Streit über Zustimmung zum Atomausstieg: Grüner Druck von ganz oben

Die Parteispitze der Grünen will die Basis überzeugen, dem Atomkompromiss von Schwarz-Gelb zuzustimmen. Unterstützung bekommen Roth & Co. aus dem Norden.

Atomkompromiss von Schwarz-Gelb: Claudia Roth will zustimmen - und hofft, dass es ihr die Basis gleichtut. Bild: dpa

BERLIN dpa | Vor dem Sonderparteitag der Grünen zum Atomausstieg schwört die Parteispitze die Basis auf eine Zustimmung ein. Doch auch die Gegner machen Front. Vorhersagen will keine Seite, ob die Führung mit der Zustimmung zum Ausstiegskonzept von Kanzlerin Angela Merkel (CDU) an diesem Samstag in Berlin Schiffbruch erleidet. Bis Freitag waren rund 80 Änderungsanträge zum Vorstandsantrag eingegangen, zudem soll über drei komplette Gegenanträge abgestimmt werden.

Parteichefin Claudia Roth betonte, mit dem geplanten festen Abschaltdatum der Meiler sei "die Reststromzockerei, wie sie beim rot-grünen Konsens möglich war, nicht mehr möglich". Einzelne Meiler könnten also nicht wegen der Übertragung von Reststrommengen bis Mitte des kommenden Jahrzehnts laufen. Der Atomausstieg bis 2022 gehe deshalb "auch über den rot-grünen Ausstieg positiv hinaus", sagte Roth am Freitag der Nachrichtenagentur dpa in Berlin. "Das steht zur Abstimmung und dem möchte ich zustimmen." Dennoch wolle auch die Grünen-Spitze weitere Verbesserungen erreichen. "Das ist aber kein Blankoscheck."
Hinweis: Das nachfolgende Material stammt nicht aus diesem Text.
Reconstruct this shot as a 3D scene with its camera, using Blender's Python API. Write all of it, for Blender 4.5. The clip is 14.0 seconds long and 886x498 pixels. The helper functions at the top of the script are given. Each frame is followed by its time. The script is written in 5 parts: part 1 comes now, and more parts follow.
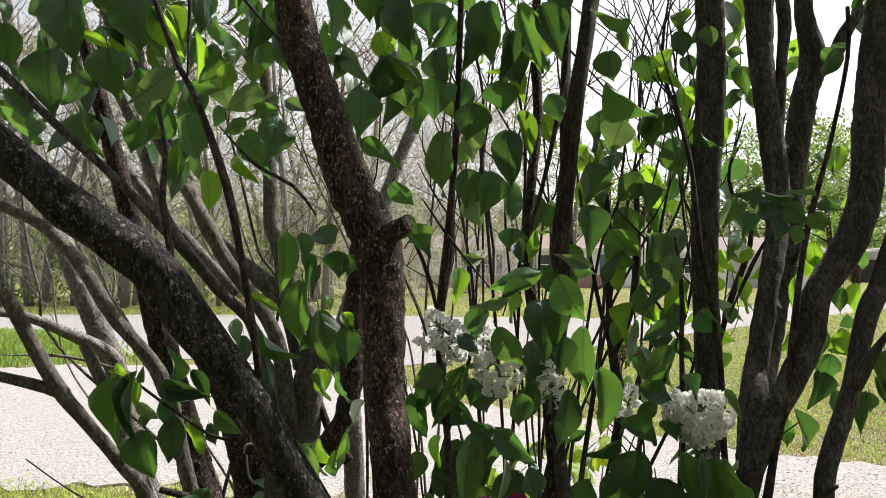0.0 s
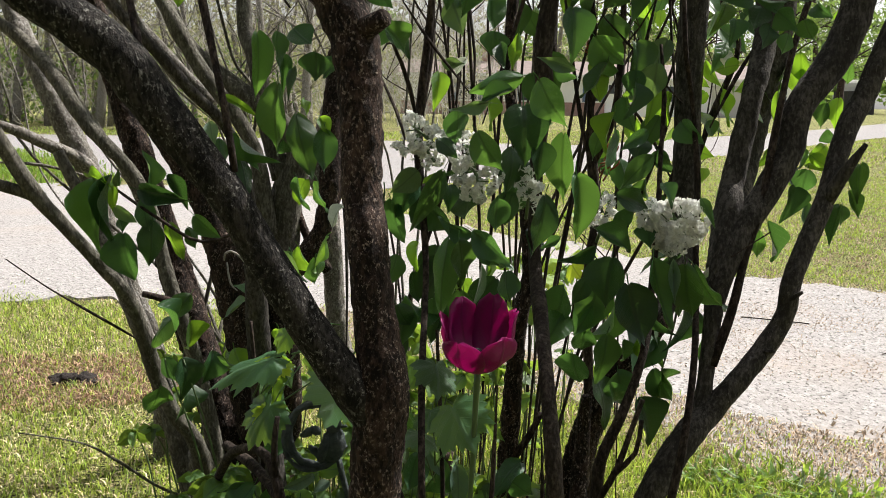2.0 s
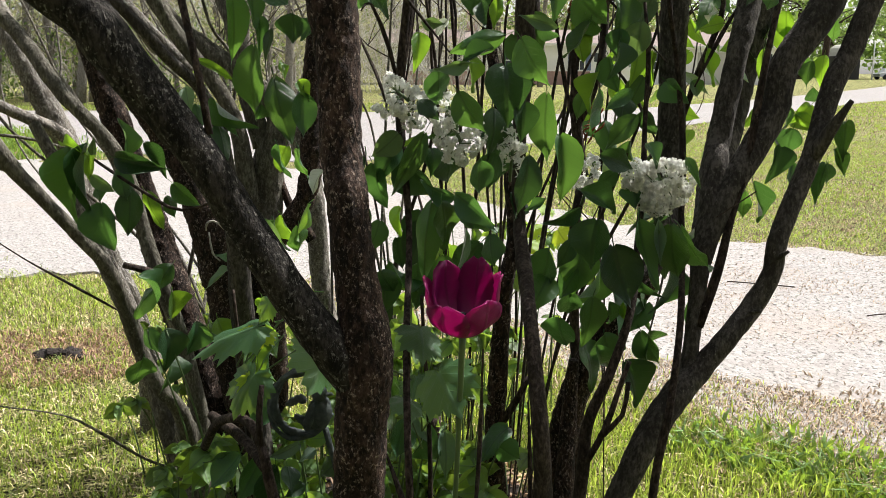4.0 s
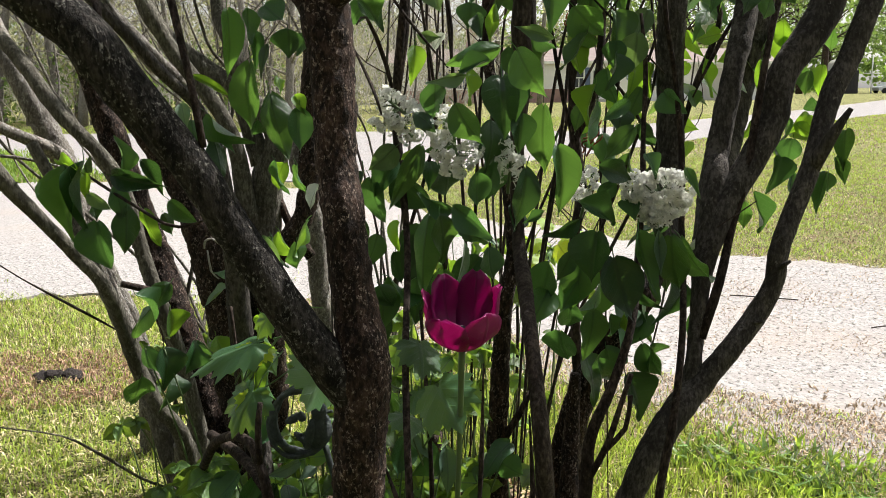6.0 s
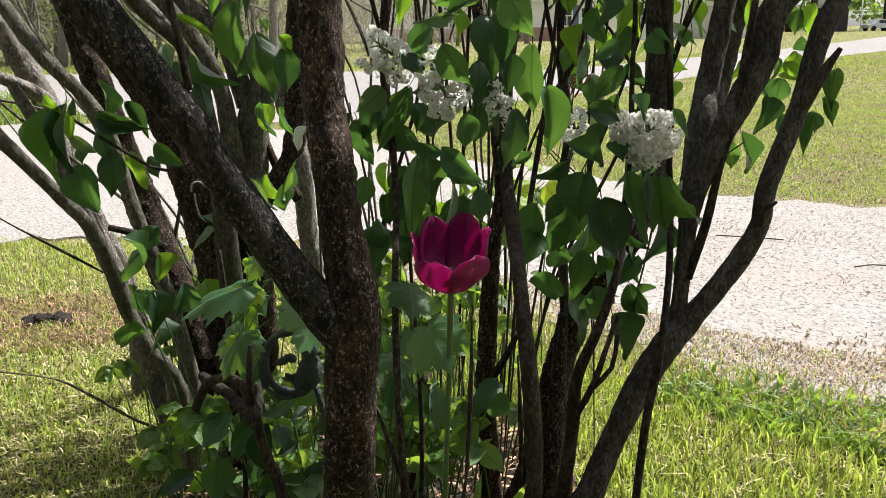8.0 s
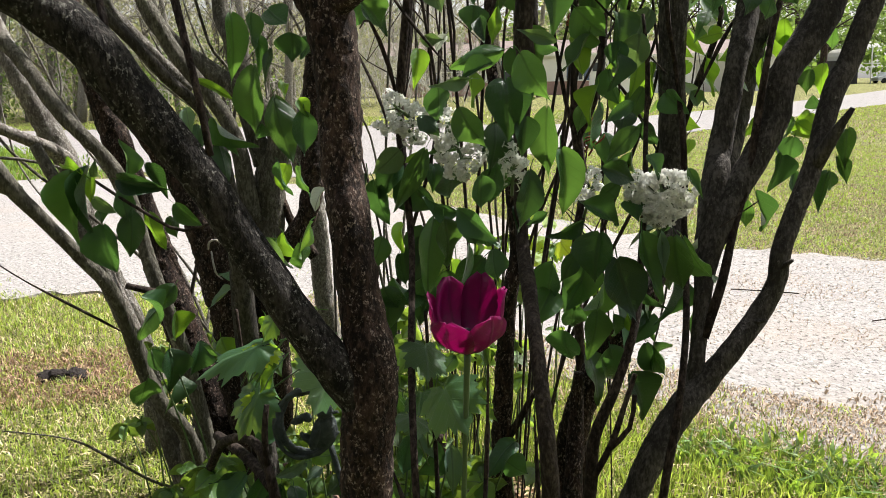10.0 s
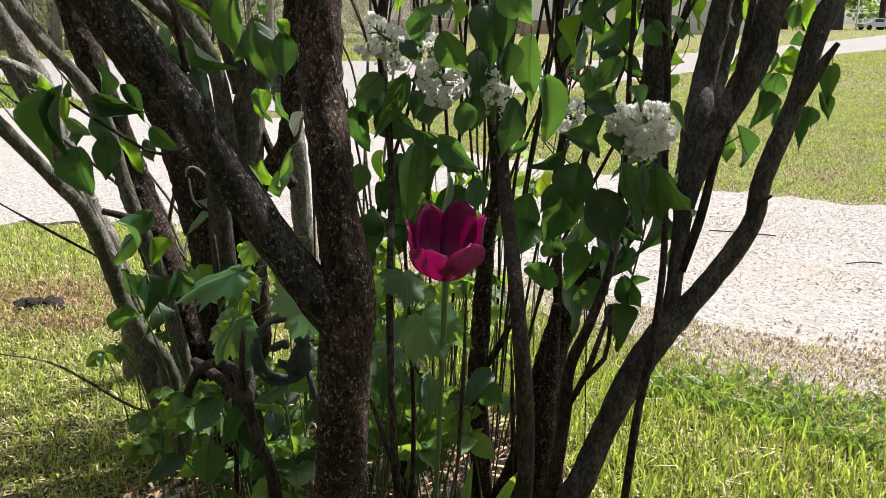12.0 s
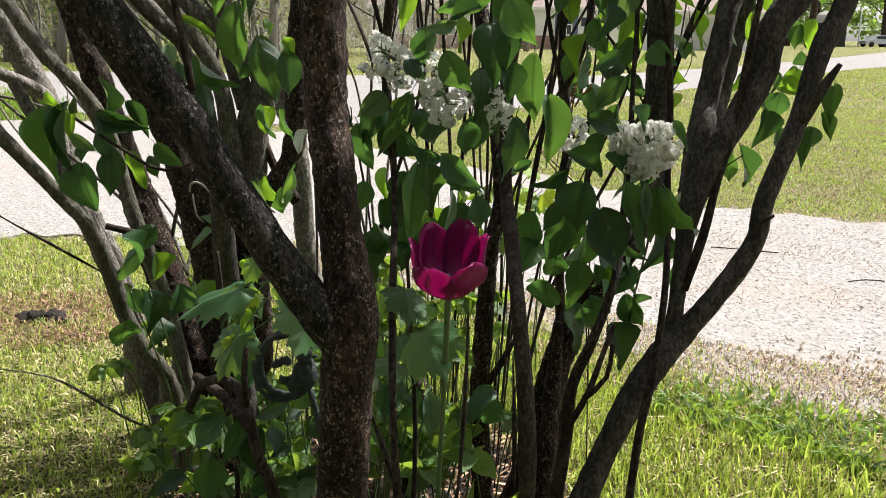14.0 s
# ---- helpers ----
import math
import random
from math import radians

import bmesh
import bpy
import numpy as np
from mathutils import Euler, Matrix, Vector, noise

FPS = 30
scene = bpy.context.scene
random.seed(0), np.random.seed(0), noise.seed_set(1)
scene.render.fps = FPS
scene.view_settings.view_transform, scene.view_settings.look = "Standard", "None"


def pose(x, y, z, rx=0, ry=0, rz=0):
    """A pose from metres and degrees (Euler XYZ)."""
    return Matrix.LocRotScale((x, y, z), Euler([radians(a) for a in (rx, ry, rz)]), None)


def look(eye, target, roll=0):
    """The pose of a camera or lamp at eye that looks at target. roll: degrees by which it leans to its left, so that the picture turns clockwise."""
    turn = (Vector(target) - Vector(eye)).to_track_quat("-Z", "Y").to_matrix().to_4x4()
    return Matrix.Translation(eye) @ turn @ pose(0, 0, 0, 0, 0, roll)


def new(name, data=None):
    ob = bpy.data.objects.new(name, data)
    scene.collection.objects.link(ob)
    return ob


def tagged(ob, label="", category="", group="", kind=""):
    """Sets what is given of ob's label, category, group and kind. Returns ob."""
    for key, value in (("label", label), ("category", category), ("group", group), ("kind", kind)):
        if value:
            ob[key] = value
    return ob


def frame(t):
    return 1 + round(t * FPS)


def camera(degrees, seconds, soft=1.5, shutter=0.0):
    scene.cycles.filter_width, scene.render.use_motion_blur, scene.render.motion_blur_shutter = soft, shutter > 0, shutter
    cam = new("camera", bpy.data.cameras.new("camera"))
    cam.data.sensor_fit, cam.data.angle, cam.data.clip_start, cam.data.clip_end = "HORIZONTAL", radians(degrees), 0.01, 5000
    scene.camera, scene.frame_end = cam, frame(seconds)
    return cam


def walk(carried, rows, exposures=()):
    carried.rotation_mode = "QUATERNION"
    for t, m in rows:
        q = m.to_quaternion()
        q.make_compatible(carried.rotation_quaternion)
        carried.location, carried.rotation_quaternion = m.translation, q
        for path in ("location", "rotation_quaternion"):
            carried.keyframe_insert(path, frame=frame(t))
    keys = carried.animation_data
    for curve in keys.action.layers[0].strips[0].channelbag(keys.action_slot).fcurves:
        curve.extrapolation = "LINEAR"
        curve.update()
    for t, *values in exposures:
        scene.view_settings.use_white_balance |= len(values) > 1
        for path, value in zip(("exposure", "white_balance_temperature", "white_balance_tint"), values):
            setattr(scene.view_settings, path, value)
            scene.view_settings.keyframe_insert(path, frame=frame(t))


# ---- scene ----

Der Co-Vorsitzende Cem Özdemir betonte, der Ausstieg bringe auch ein wichtiges Signal für die Wirtschaft, die sich dann an festen Vorgaben orientieren könne.

Ein Appell kam auch aus Kiel. Der Grünen-Fraktionschef im Kieler Landtag, Robert Habeck, forderte, dem schwarz-gelben Gesetz zum Atomausstieg aus inhaltlichen und politischen Gründen zustimmen. Zwar komme die Abschaltung der letzten Reaktoren nach den Plänen der Berliner Koalition um fünf Jahre zu spät, sagte Habeck der dpa in Kiel. "Aber unter dem Strich ist das eher ein Ausstieg als eine Mogelpackung." Außerdem sei es ein schwer erkämpfter Sieg der Anti-Atom-Bewegung. Er hielte es deshalb für falsch, den Atomausstieg nicht auf der Habenseite der Grünen zu verbuchen, sondern dieses Ergebnis der Union zu überlassen. "Das leuchtet mir nicht ein."

"Die Gesellschaft wird sich kaum zum Besseren entwickeln"

Das schwarz-gelbe Gesetz entspreche keineswegs zu 100 Prozent den Erwartungen der Grünen, und die sieben anderen Gesetze aus dem Paket seien so schlecht, dass man ihnen nicht zustimmen könne, erläuterte Habeck. "Aber man kann auch zustimmen, wenn ein Gesetz in die richtige Richtung geht und muss nicht auf 100 Prozent beharren." Andernfalls komme man nie vom Fleck: "Die Gesellschaft wird sich kaum zum Besseren entwickeln, wenn man nur mit politischen Reinheitsgeboten argumentiert."

Die Sprecherin der Grünen Jugend, Gesine Agena, hingegen betonte im SWR: "Der Ausstieg der Bundesregierung ist zu spät, also erst im Jahre 2022, nicht wie wir gesagt haben 2017." Zudem seien die Sicherheitsmaßnahmen für die AKW katastrophal. "Die tragen wir nicht mit." Eine Zerreißprobe sei es für die Partei aber nicht, weil über den Wunsch nach einem schnellen Ausstieg Einigkeit herrsche.

Ein Sonderparteitag der Grünen entscheidet am Samstag in Berlin, ob die Partei dem Ausstiegsplan der Bundesregierung zustimmt. Der Bundesvorstand hat dies empfohlen. Der Bundestag will am Donnerstag kommender Woche entscheiden.